#### Supplied data ####
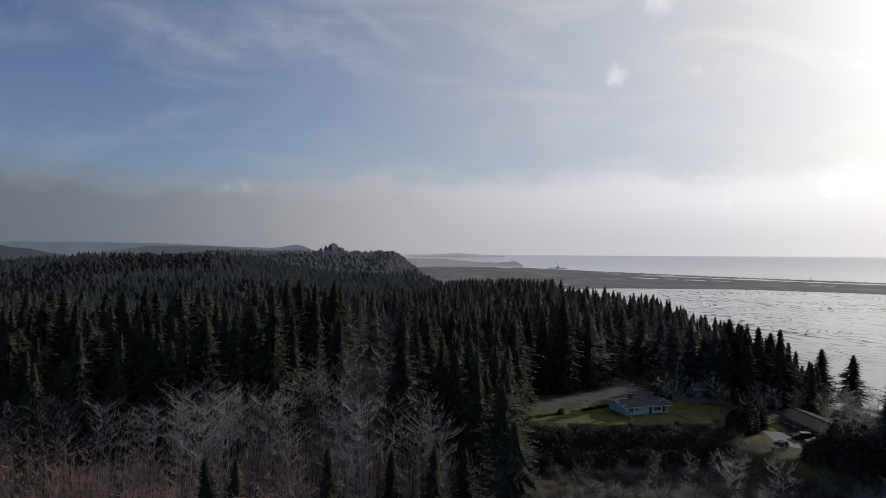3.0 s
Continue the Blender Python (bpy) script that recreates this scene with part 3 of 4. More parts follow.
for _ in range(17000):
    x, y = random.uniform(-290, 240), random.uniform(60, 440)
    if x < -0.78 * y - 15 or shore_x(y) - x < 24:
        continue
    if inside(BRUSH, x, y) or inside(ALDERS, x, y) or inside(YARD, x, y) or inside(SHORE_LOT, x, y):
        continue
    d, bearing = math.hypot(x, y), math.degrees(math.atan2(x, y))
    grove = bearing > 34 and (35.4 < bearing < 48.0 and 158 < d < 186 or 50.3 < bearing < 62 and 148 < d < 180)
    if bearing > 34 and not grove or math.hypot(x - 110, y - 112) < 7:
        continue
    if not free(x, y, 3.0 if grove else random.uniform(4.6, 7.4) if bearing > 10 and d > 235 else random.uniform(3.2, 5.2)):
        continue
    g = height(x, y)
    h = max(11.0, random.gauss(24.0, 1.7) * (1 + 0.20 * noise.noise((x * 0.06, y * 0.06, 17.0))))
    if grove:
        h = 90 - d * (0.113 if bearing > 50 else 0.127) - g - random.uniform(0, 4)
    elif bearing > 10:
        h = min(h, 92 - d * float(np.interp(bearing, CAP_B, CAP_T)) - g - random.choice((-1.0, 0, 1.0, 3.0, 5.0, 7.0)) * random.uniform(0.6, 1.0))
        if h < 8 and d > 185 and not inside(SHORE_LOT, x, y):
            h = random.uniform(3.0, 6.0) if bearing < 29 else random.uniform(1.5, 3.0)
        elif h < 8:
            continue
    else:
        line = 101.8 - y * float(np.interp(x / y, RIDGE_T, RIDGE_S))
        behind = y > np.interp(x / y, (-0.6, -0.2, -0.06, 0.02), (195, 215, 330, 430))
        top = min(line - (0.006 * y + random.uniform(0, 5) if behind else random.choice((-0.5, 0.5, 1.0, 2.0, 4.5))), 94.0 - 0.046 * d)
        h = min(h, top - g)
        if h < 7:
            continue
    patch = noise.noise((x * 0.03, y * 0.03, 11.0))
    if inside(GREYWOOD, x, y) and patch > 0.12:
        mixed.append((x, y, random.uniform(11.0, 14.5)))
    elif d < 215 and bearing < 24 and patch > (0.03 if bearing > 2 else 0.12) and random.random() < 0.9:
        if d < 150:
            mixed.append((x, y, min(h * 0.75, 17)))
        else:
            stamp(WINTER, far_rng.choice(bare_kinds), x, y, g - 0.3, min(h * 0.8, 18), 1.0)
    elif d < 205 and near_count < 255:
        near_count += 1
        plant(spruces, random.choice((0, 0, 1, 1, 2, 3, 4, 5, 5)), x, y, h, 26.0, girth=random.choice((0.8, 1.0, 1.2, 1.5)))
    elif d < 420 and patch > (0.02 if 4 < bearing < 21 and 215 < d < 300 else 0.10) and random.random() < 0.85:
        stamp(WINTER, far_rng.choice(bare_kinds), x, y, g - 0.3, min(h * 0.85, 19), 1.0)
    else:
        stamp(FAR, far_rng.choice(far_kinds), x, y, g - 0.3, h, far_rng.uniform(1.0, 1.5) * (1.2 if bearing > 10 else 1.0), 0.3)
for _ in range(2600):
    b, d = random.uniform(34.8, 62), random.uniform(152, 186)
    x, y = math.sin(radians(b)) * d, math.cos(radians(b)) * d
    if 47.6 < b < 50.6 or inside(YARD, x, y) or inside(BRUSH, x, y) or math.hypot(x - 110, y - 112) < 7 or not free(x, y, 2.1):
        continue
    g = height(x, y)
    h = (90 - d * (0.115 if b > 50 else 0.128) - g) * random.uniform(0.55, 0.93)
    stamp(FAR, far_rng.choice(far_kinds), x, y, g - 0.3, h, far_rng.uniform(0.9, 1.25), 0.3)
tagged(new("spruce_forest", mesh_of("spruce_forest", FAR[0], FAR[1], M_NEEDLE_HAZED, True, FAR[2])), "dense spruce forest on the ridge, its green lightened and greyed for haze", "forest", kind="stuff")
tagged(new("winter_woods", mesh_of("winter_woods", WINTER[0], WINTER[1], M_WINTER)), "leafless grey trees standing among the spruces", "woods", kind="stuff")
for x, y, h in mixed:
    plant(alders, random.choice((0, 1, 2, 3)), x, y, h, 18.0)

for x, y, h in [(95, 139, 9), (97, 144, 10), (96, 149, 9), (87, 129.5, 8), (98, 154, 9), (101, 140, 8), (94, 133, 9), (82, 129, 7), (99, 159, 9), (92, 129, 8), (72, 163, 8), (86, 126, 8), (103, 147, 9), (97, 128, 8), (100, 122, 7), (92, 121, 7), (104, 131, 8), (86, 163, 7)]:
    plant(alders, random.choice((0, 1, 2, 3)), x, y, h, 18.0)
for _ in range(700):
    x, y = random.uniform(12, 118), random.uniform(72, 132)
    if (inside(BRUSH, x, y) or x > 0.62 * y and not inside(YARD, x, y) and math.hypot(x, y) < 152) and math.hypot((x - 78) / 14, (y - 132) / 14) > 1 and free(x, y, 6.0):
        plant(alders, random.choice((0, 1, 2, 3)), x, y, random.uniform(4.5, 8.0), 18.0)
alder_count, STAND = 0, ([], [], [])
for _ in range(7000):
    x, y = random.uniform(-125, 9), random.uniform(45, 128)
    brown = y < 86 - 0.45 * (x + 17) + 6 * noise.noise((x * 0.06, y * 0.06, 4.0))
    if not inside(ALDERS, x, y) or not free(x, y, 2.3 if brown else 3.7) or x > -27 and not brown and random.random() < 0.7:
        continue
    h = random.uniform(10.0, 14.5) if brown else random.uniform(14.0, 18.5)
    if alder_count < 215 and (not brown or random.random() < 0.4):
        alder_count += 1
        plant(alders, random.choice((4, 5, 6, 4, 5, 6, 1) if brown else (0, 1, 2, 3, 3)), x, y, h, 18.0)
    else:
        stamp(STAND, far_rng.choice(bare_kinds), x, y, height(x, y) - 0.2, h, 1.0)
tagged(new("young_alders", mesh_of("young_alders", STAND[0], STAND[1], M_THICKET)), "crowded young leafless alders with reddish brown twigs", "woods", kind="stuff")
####
## Directive
Do not include the images; transcribe the rest of the listing exactly.

## Written answer
3.0 s
Continue the Blender Python (bpy) script that recreates this scene with part 3 of 4. More parts follow.
for _ in range(17000):
    x, y = random.uniform(-290, 240), random.uniform(60, 440)
    if x < -0.78 * y - 15 or shore_x(y) - x < 24:
        continue
    if inside(BRUSH, x, y) or inside(ALDERS, x, y) or inside(YARD, x, y) or inside(SHORE_LOT, x, y):
        continue
    d, bearing = math.hypot(x, y), math.degrees(math.atan2(x, y))
    grove = bearing > 34 and (35.4 < bearing < 48.0 and 158 < d < 186 or 50.3 < bearing < 62 and 148 < d < 180)
    if bearing > 34 and not grove or math.hypot(x - 110, y - 112) < 7:
        continue
    if not free(x, y, 3.0 if grove else random.uniform(4.6, 7.4) if bearing > 10 and d > 235 else random.uniform(3.2, 5.2)):
        continue
    g = height(x, y)
    h = max(11.0, random.gauss(24.0, 1.7) * (1 + 0.20 * noise.noise((x * 0.06, y * 0.06, 17.0))))
    if grove:
        h = 90 - d * (0.113 if bearing > 50 else 0.127) - g - random.uniform(0, 4)
    elif bearing > 10:
        h = min(h, 92 - d * float(np.interp(bearing, CAP_B, CAP_T)) - g - random.choice((-1.0, 0, 1.0, 3.0, 5.0, 7.0)) * random.uniform(0.6, 1.0))
        if h < 8 and d > 185 and not inside(SHORE_LOT, x, y):
            h = random.uniform(3.0, 6.0) if bearing < 29 else random.uniform(1.5, 3.0)
        elif h < 8:
            continue
    else:
        line = 101.8 - y * float(np.interp(x / y, RIDGE_T, RIDGE_S))
        behind = y > np.interp(x / y, (-0.6, -0.2, -0.06, 0.02), (195, 215, 330, 430))
        top = min(line - (0.006 * y + random.uniform(0, 5) if behind else random.choice((-0.5, 0.5, 1.0, 2.0, 4.5))), 94.0 - 0.046 * d)
        h = min(h, top - g)
        if h < 7:
            continue
    patch = noise.noise((x * 0.03, y * 0.03, 11.0))
    if inside(GREYWOOD, x, y) and patch > 0.12:
        mixed.append((x, y, random.uniform(11.0, 14.5)))
    elif d < 215 and bearing < 24 and patch > (0.03 if bearing > 2 else 0.12) and random.random() < 0.9:
        if d < 150:
            mixed.append((x, y, min(h * 0.75, 17)))
        else:
            stamp(WINTER, far_rng.choice(bare_kinds), x, y, g - 0.3, min(h * 0.8, 18), 1.0)
    elif d < 205 and near_count < 255:
        near_count += 1
        plant(spruces, random.choice((0, 0, 1, 1, 2, 3, 4, 5, 5)), x, y, h, 26.0, girth=random.choice((0.8, 1.0, 1.2, 1.5)))
    elif d < 420 and patch > (0.02 if 4 < bearing < 21 and 215 < d < 300 else 0.10) and random.random() < 0.85:
        stamp(WINTER, far_rng.choice(bare_kinds), x, y, g - 0.3, min(h * 0.85, 19), 1.0)
    else:
        stamp(FAR, far_rng.choice(far_kinds), x, y, g - 0.3, h, far_rng.uniform(1.0, 1.5) * (1.2 if bearing > 10 else 1.0), 0.3)
for _ in range(2600):
    b, d = random.uniform(34.8, 62), random.uniform(152, 186)
    x, y = math.sin(radians(b)) * d, math.cos(radians(b)) * d
    if 47.6 < b < 50.6 or inside(YARD, x, y) or inside(BRUSH, x, y) or math.hypot(x - 110, y - 112) < 7 or not free(x, y, 2.1):
        continue
    g = height(x, y)
    h = (90 - d * (0.115 if b > 50 else 0.128) - g) * random.uniform(0.55, 0.93)
    stamp(FAR, far_rng.choice(far_kinds), x, y, g - 0.3, h, far_rng.uniform(0.9, 1.25), 0.3)
tagged(new("spruce_forest", mesh_of("spruce_forest", FAR[0], FAR[1], M_NEEDLE_HAZED, True, FAR[2])), "dense spruce forest on the ridge, its green lightened and greyed for haze", "forest", kind="stuff")
tagged(new("winter_woods", mesh_of("winter_woods", WINTER[0], WINTER[1], M_WINTER)), "leafless grey trees standing among the spruces", "woods", kind="stuff")
for x, y, h in mixed:
    plant(alders, random.choice((0, 1, 2, 3)), x, y, h, 18.0)

for x, y, h in [(95, 139, 9), (97, 144, 10), (96, 149, 9), (87, 129.5, 8), (98, 154, 9), (101, 140, 8), (94, 133, 9), (82, 129, 7), (99, 159, 9), (92, 129, 8), (72, 163, 8), (86, 126, 8), (103, 147, 9), (97, 128, 8), (100, 122, 7), (92, 121, 7), (104, 131, 8), (86, 163, 7)]:
    plant(alders, random.choice((0, 1, 2, 3)), x, y, h, 18.0)
for _ in range(700):
    x, y = random.uniform(12, 118), random.uniform(72, 132)
    if (inside(BRUSH, x, y) or x > 0.62 * y and not inside(YARD, x, y) and math.hypot(x, y) < 152) and math.hypot((x - 78) / 14, (y - 132) / 14) > 1 and free(x, y, 6.0):
        plant(alders, random.choice((0, 1, 2, 3)), x, y, random.uniform(4.5, 8.0), 18.0)
alder_count, STAND = 0, ([], [], [])
for _ in range(7000):
    x, y = random.uniform(-125, 9), random.uniform(45, 128)
    brown = y < 86 - 0.45 * (x + 17) + 6 * noise.noise((x * 0.06, y * 0.06, 4.0))
    if not inside(ALDERS, x, y) or not free(x, y, 2.3 if brown else 3.7) or x > -27 and not brown and random.random() < 0.7:
        continue
    h = random.uniform(10.0, 14.5) if brown else random.uniform(14.0, 18.5)
    if alder_count < 215 and (not brown or random.random() < 0.4):
        alder_count += 1
        plant(alders, random.choice((4, 5, 6, 4, 5, 6, 1) if brown else (0, 1, 2, 3, 3)), x, y, h, 18.0)
    else:
        stamp(STAND, far_rng.choice(bare_kinds), x, y, height(x, y) - 0.2, h, 1.0)
tagged(new("young_alders", mesh_of("young_alders", STAND[0], STAND[1], M_THICKET)), "crowded young leafless alders with reddish brown twigs", "woods", kind="stuff")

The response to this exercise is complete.